● RECORDED INFORMATION
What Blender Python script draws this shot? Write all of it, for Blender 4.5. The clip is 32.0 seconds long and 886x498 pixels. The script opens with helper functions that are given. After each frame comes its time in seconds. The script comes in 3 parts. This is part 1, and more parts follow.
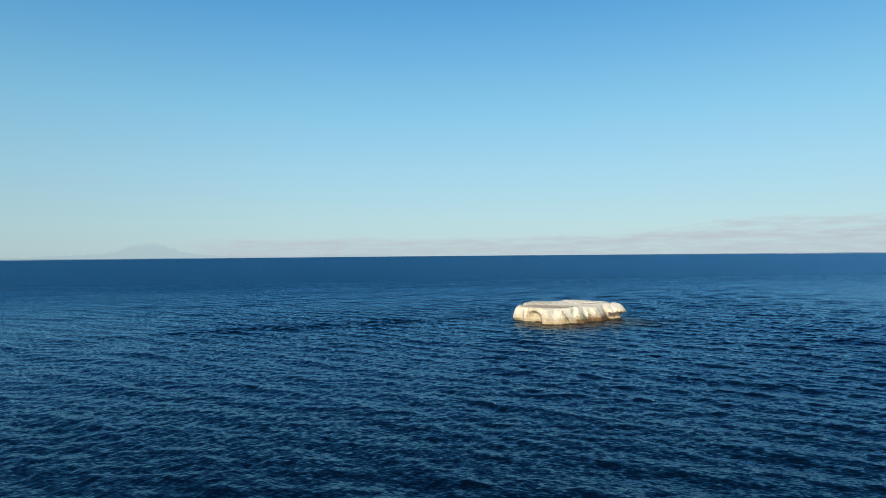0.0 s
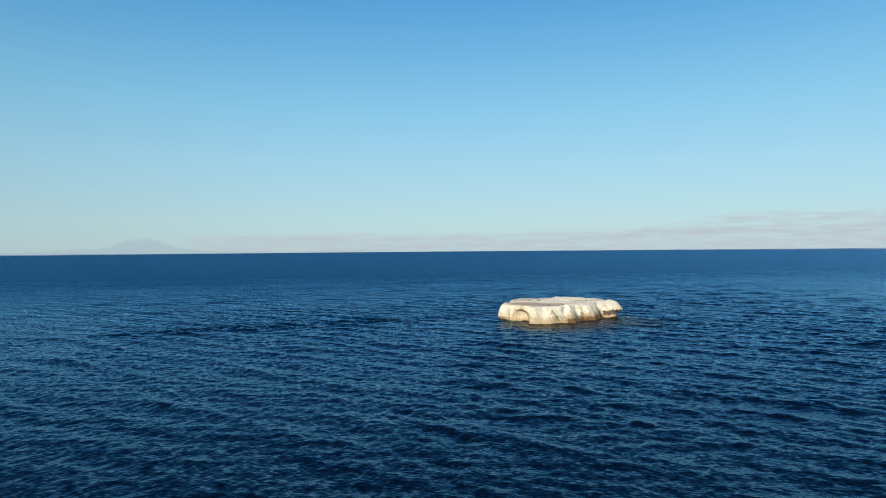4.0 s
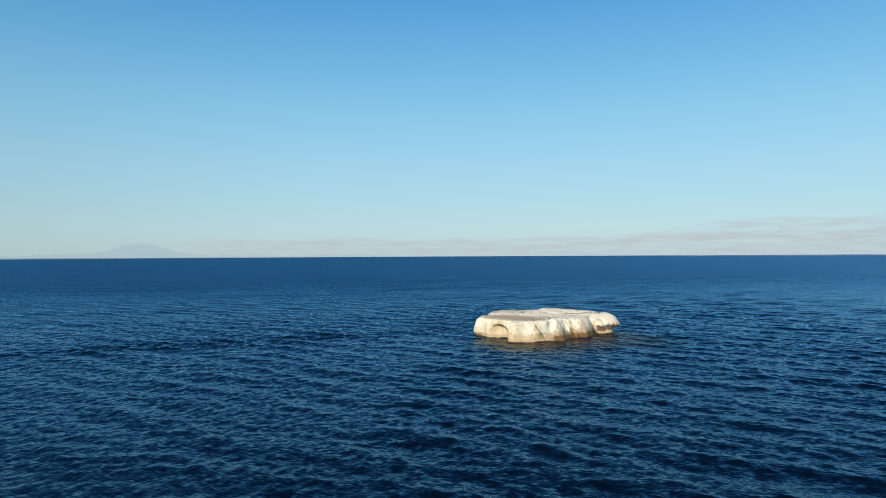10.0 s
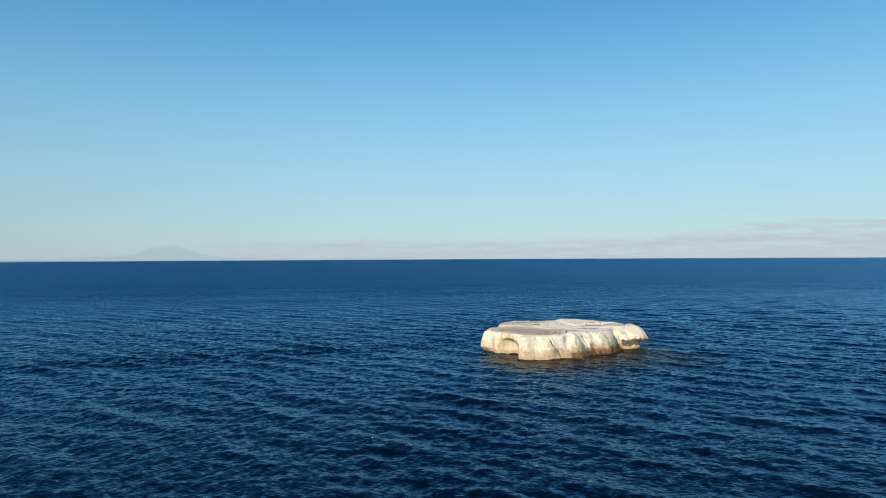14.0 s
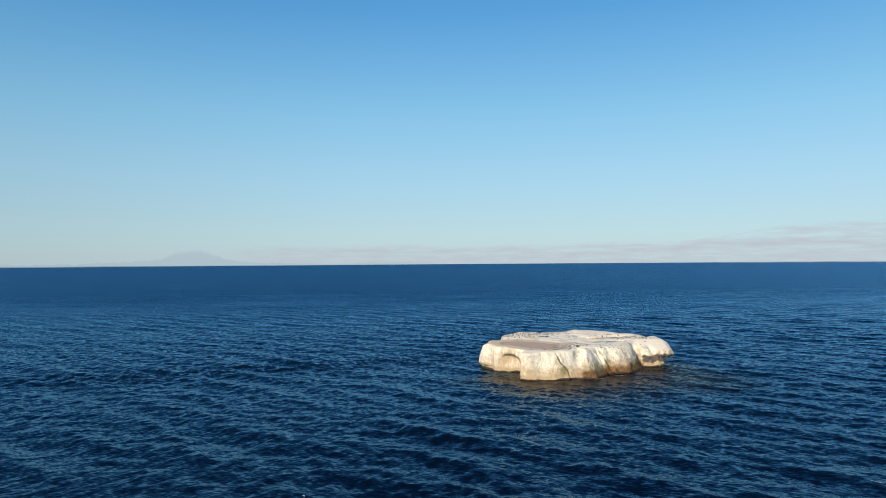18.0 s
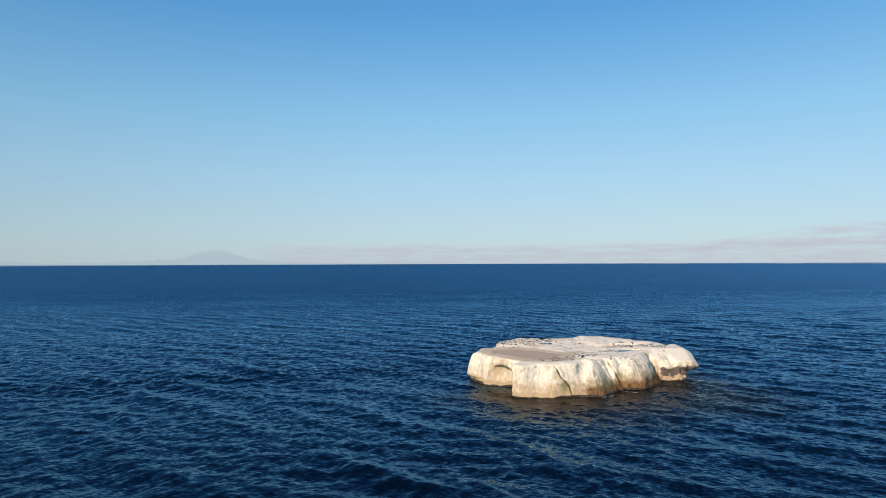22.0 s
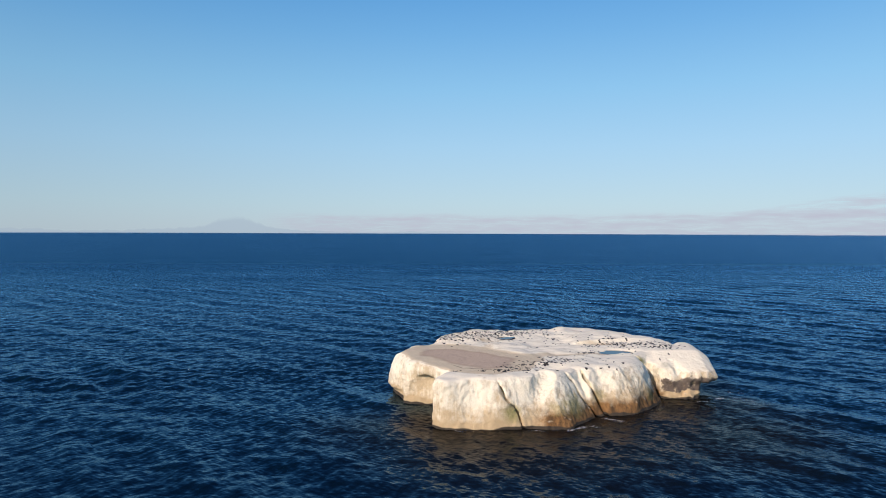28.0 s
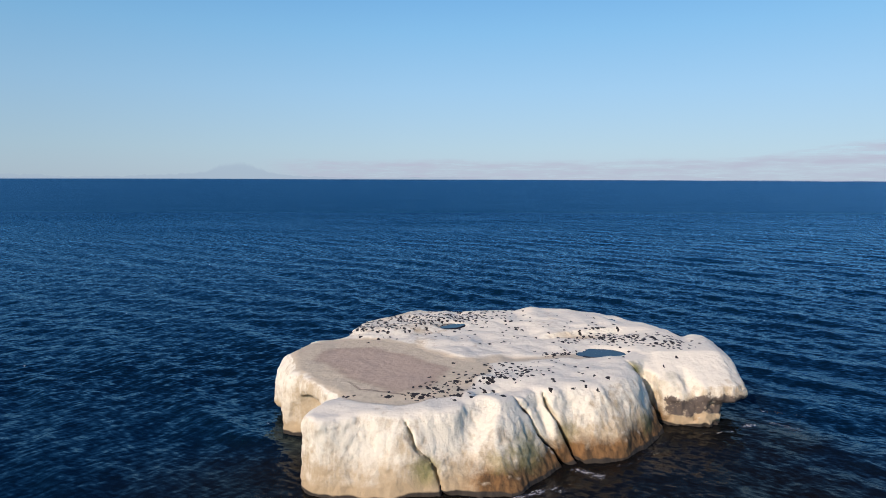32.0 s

● WHAT IS ASKED
Set down the material exactly, every line of it, except for the pictures.

● ANSWER TO THIS PROBLEM
What Blender Python script draws this shot? Write all of it, for Blender 4.5. The clip is 32.0 seconds long and 886x498 pixels. The script opens with helper functions that are given. After each frame comes its time in seconds. The script comes in 3 parts. This is part 1, and more parts follow.
0.0 s
4.0 s
10.0 s
14.0 s
18.0 s
22.0 s
28.0 s
32.0 s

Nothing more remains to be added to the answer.